Sql-server – TSQL vs SSIS Lookup

data-warehousesql serverssist-sql

I was trying to find some well performing Tsql equivalents for the SSIS Lookup component. Especially for Fact table loading.

After few different query patterns the most obv performed the best:

 INSERT INTO Fact WITH (TABLOCK)
 SELECT 
  F.Attribute1,
  ...
  d1.DimAId,
  d2.DimBId,
  d3.DimCId,
  ...
  F.Amount
  ...
  from Staging.dbo.GeneralLedger F WITH(NOLOCK)

  LEFT OUTER JOIN  DimA1 d1 WITH(NOLOCK)
                on d1.AId = F.AId

  LEFT OUTER JOIN DimB d2 WITH(NOLOCK)
                on d2.BId = F.BId

  LEFT OUTER JOIN DimC d3 WITH(NOLOCK)
                on d3.CId = F.CId

Performance wise I tested this with 5 million rows and lookups to 9 dimensions.

SSIS: 1m14s
TSQL: 1m0s

Which will be the implications if I choose TSQL over SSIS on larger datasets (+100M rows)
Currently I tested this on a 200GB RAM server so no problems fitting everything in memory.

However I suppose if this query would be used on a machine with less ram it will starts spilling to disk and hurt performance badly. SSIS would be memory wise more efficient then. Am I correct on this assumption?

Another idea I come to mind is using a cursor loop to only do this with tsql for exemple for 1M rows at the time till all data is loaded. By doing this you will have less chance to get an out of memory and start wasting to disk. Is this a viable approach or see you any other approaches?

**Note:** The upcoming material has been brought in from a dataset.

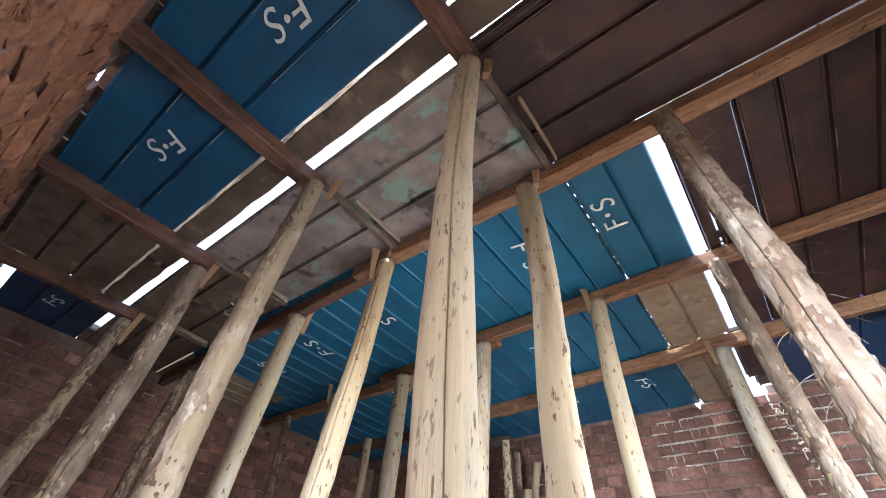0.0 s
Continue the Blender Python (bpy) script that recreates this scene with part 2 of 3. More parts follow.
EARTH = surface("outdoor_earth", (0.36, 0.30, 0.23), (0.26, 0.21, 0.16), 3, rough=0.95, bump=0.6, fine=20)


# ---- building helpers ----
def mesh_of(name, verts, faces, material, smooth=False):
    me = bpy.data.meshes.new(name)
    me.from_pydata([tuple(v) for v in verts], [], faces)
    me.materials.append(material)
    if smooth:
        me.polygons.foreach_set("use_smooth", [True] * len(me.polygons))
    me.update()
    return me


def part(name, bm, material, parent, label="", smooth=False):
    """One bmesh as one mesh object under a thing or under a part."""
    me = bpy.data.meshes.new(name)
    bm.normal_update()
    bm.to_mesh(me)
    bm.free()
    me.materials.append(material)
    if smooth:
        me.polygons.foreach_set("use_smooth", [True] * len(me.polygons))
    ob = new(name, me)
    ob.parent = parent
    return tagged(ob, label)


def anchor(name, m, label, category, group="", kind=""):
    ob = new(name)
    ob.empty_display_size = 0.1
    ob.matrix_basis = m
    return tagged(ob, label, category, group, kind)


def box_bm(size, at=(0, 0, 0), bevel=0.004, rough=0.0, seed=0, cuts=0):
    bm = bmesh.new()
    bmesh.ops.create_cube(bm, size=1)
    bmesh.ops.scale(bm, vec=size, verts=bm.verts)
    if cuts:
        long = max(range(3), key=lambda i: size[i])
        edges = [e for e in bm.edges if abs((e.verts[0].co - e.verts[1].co)[long]) > 0.5 * size[long]]
        bmesh.ops.subdivide_edges(bm, edges=edges, cuts=cuts)
    if bevel:
        sharp = [e for e in bm.edges if len(e.link_faces) == 2 and e.calc_face_angle(0) > 0.5]
        bmesh.ops.bevel(bm, geom=sharp, offset=bevel, segments=1, affect="EDGES")
    for v in bm.verts:
        if rough:
            v.co += rough * noise.noise_vector(v.co * 9 + Vector((seed * 3.1, seed, 0)))
        v.co += Vector(at)
    return bm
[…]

PS: I am fully aware that SSIS is the way to go for fact table loading. However let us assume we only want TSQL.
PS2: Question also posted on stackoverflow https://stackoverflow.com/questions/26638590/tsql-vs-ssis-lookup. However no real groundbreaking response.

Best Answer

Batching large data sets into smaller data sets, e.g. 100,000 rows or 1,000,000 rows will make the load run better than One Big Insert. But the same is true from SSIS, of course, as it batches inserts.

The difference in time that you show in your example is fairly small. That does not give much hope for great speed improvements, but it does encourage you to know that you can use other methods for import.

EDITS included below.

If you are willing to first extract to a .csv file, perhaps use BCP to extract from a view to the .csv file. Then you can use BULK INSERT to load that file into your database:

BULK INSERT described: http://msdn.microsoft.com/en-us/library/ms188365.aspx

If you want to do the imports all in TSQL then you might use the BULK INSERT command. When you look as its parameters, you will see that it includes KILOBYTES_PER_BATCH and ROWS_PER_BATCH as methods of controlling batch size.

Because of the speed of BCP and BULK INSERT, along with the control of the batch size, I believe that this would be one of the quicker methods to use. But it does require the intermediate .csv file.

Other issues: Is your data coming from the same server, or from another server? If the same server, then access is fairly east. If another server and you do not want the intermediate .csv file, you can create a linked server to query the data from the other server.

However, as you noted, this will mean that you have to manage the batches yourself. This is similar to what you described as a 'cursor loop', although it probably does not need a cursor, just a loop selecting the next 'n' rows that you want to copy. If the data is on another server the overhead on this approach will be higher.